Gulf corvina, Cynoscion othonopterus, are still fished commercially, although the American Fisheries Society, the professional society of fisheries biologists, has recently identified the species as “vulnerable,” because of habitat changes in the fish’s nursery area and heavy fishing pressure in fish’s spawning site.
Estuaries, zones where fresh river water and salty ocean water mix to form brackish water, are known to be nursery areas for many species of marine life, including many fishes.
Both totoaba and gulf corvina spawn in the mouth of the Colorado, according to fishermen’s reports. Rowell wondered whether otoliths from totoaba and gulf corvina could be used to document the fishes’ use of the Colorado River estuary as nursery.
Getting gulf corvina otoliths was fairly easy — Rowell took them from four fish bought at the market in El Golfo de Santa Clara, Mexico, the little fishing village at the mouth of the Colorado.
Obtaining totoaba otoliths was trickier. Scripps Institute of Oceanography in La Jolla, Calif., loaned Rowell four 1,000-year-old totoaba otoliths that had been collected from an Indian archaeological site near San Felipe, Baja, Mexico.
Otoliths grow in layers, one layer per year of life. Rowell used a dental drill to grind off bits of otolith one layer at a time.
She then analyzed each layer for different forms of oxygen, called isotopes, to see where the fish lived each year of its life. Fresh water has relatively more of the lighter form of oxygen, oxygen-16, so layers with more oxygen-16 represented years that the fish had spent in brackish water. If the layer had more of the other form, oxygen-18, that meant the fish spent that year in the saline ocean water.

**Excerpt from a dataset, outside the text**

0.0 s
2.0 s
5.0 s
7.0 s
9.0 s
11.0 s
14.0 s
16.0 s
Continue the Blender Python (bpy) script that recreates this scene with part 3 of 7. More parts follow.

Rowell found that the corvina had spent part of their first year of life in brackish water in the mouth of the river, and the totoaba had spent up to their first three years in brackish water.

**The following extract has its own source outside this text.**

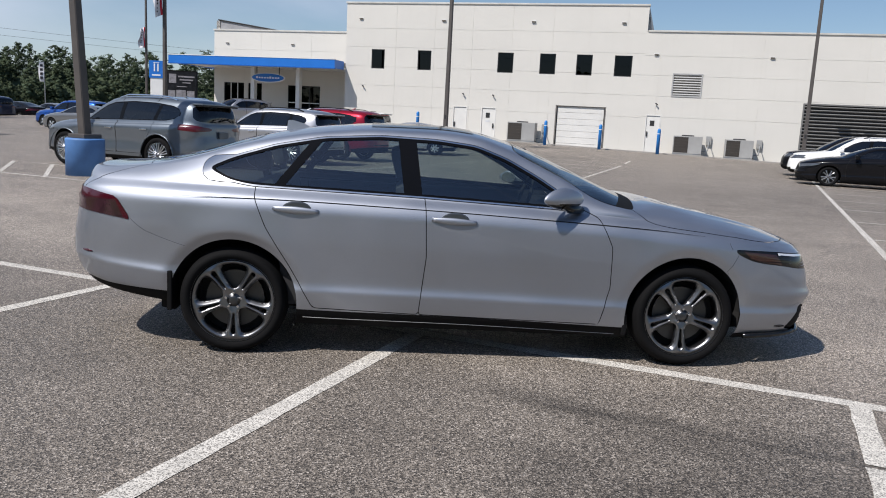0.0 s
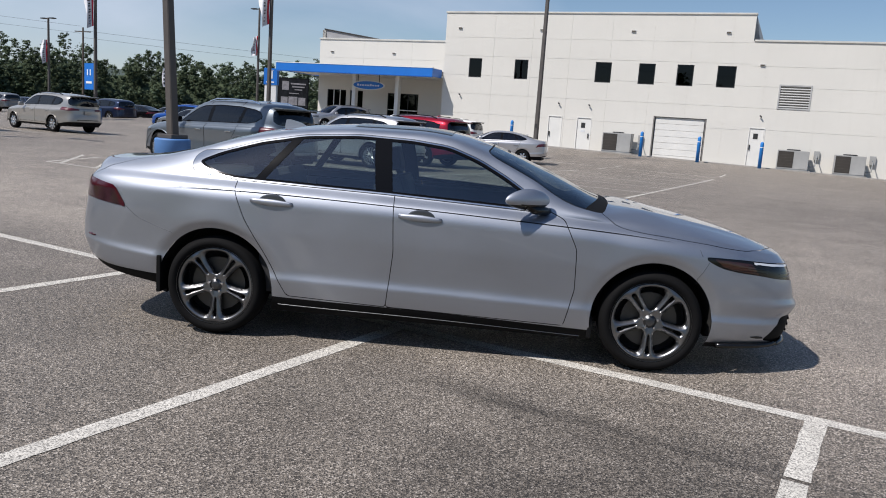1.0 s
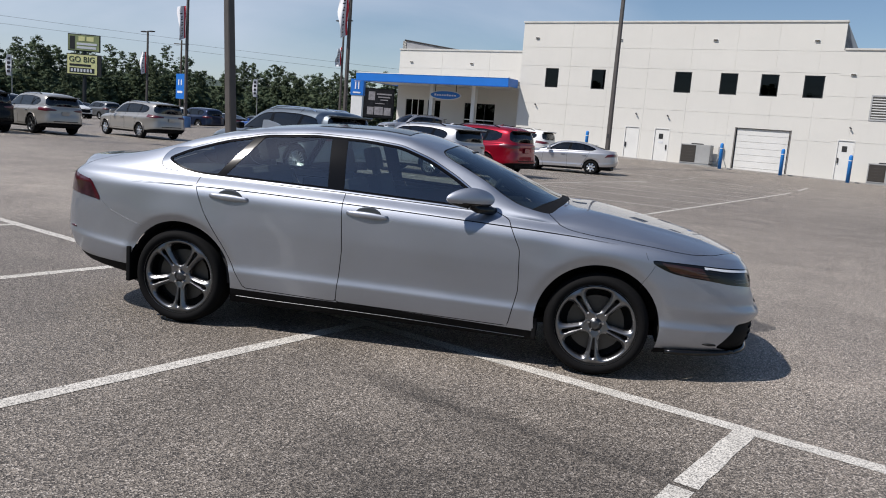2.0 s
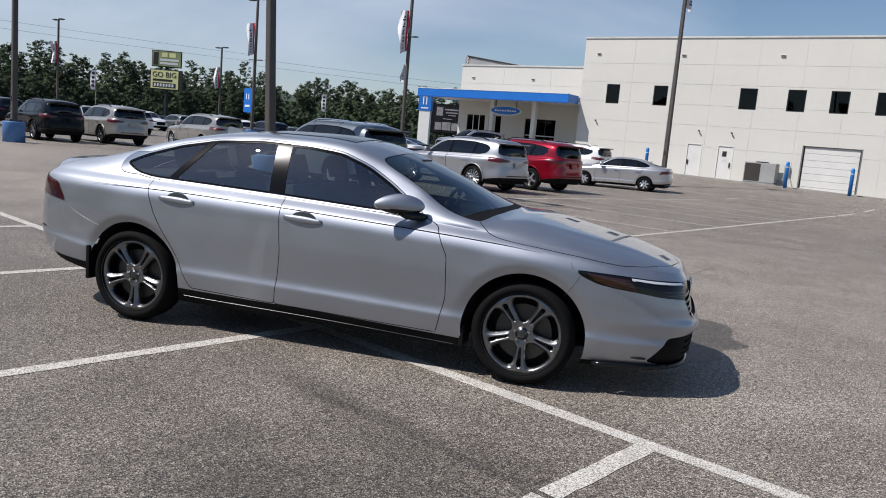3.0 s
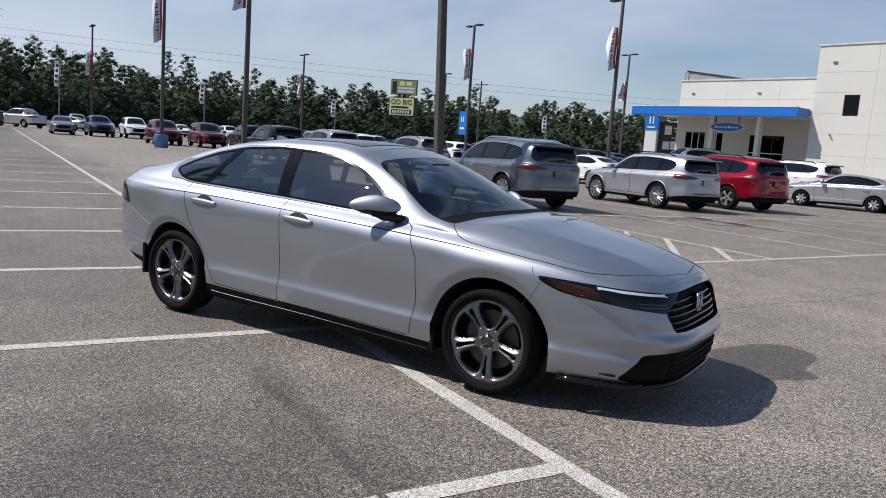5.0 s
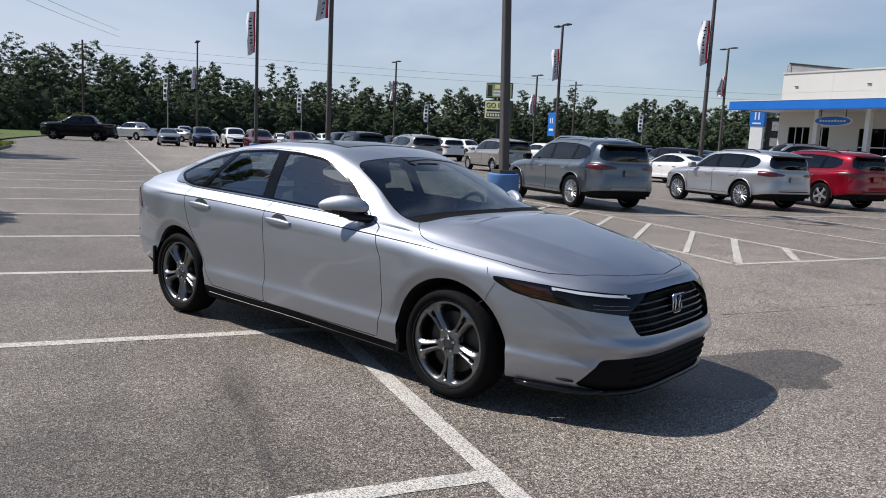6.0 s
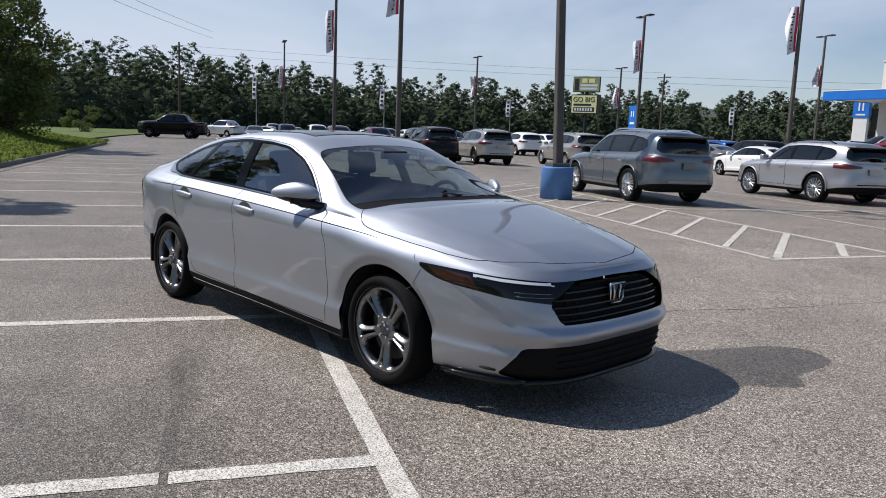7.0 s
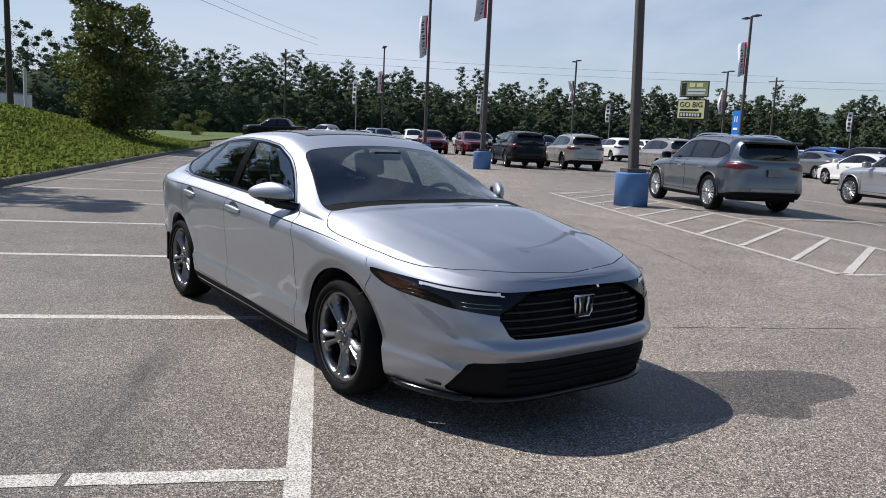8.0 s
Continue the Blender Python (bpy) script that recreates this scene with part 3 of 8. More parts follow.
def panel_wall(s0, s1, z0, z1, out, holes, seams_s, seams_z, thick=0.3):
    """A wall with real openings: cells between all edges, seams cut as shallow grooves."""
    g = 0.010
    holes = [h for h in holes if s0 < h[0] and h[1] < s1]
    ss = sorted({s0, s1, *[h[0] for h in holes], *[h[1] for h in holes], *[s + k for s in seams_s for k in (-g, g) if s0 < s < s1]})
    zs = sorted({z0, z1, *[h[2] for h in holes], *[h[3] for h in holes], *[z + k for z in seams_z for k in (-g, g) if z0 < z < z1]})
    def depth(i, j):
        """How far a cell's face lies behind the wall's plane; None where it is open."""
        if not (0 <= i < len(ss) - 1 and 0 <= j < len(zs) - 1):
            return thick
        ms, mz = (ss[i] + ss[i + 1]) / 2, (zs[j] + zs[j + 1]) / 2
        if any(h[0] < ms < h[1] and h[2] < mz < h[3] for h in holes):
            return thick
        return 0.010 if (ss[i + 1] - ss[i] < 2.5 * g or zs[j + 1] - zs[j] < 2.5 * g) else 0.0

    bm = bmesh.new()

    def quad(*pts):
        bm.faces.new([bm.verts.new((s, -out + y, z)) for s, y, z in pts])
    for i, (a, b) in enumerate(zip(ss, ss[1:])):
        for j, (c, d) in enumerate(zip(zs, zs[1:])):
            y = depth(i, j)
            if y < thick:
                quad((a, y, c), (b, y, c), (b, y, d), (a, y, d))
                quad((a, thick, c), (a, thick, d), (b, thick, d), (b, thick, c))
            for (p, q), s in (((i - 1, j), a), ((i + 1, j), b)):
                w = depth(p, q)
                if w > y:
                    quad((s, y, c), (s, w, c), (s, w, d), (s, y, d))
            for (p, q), z in (((i, j - 1), c), ((i, j + 1), d)):
                w = depth(p, q)
                if w > y:
                    quad((a, y, z), (a, w, z), (b, w, z), (b, y, z))
    return bm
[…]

She said, “It shows these fish chose the brackish water habitat — and we’ve taken it away.”
“The totoaba are endangered for two reasons,” she said. “The primary reason is being overfished. The second reason is that their nursery grounds have shrunk drastically. The Colorado River no longer makes it down to the Gulf except in flood years.” She added, “My data say that before the dams, totoaba lived in a brackish water estuary for several years.”
Rowell said, “Freshwater rivers are part of a larger system — they don’t just stop at the edge of the continents. Rivers have a large influence on coastal marine ecosystems. These economically important marine fish were affected when we turned off the water upstream.”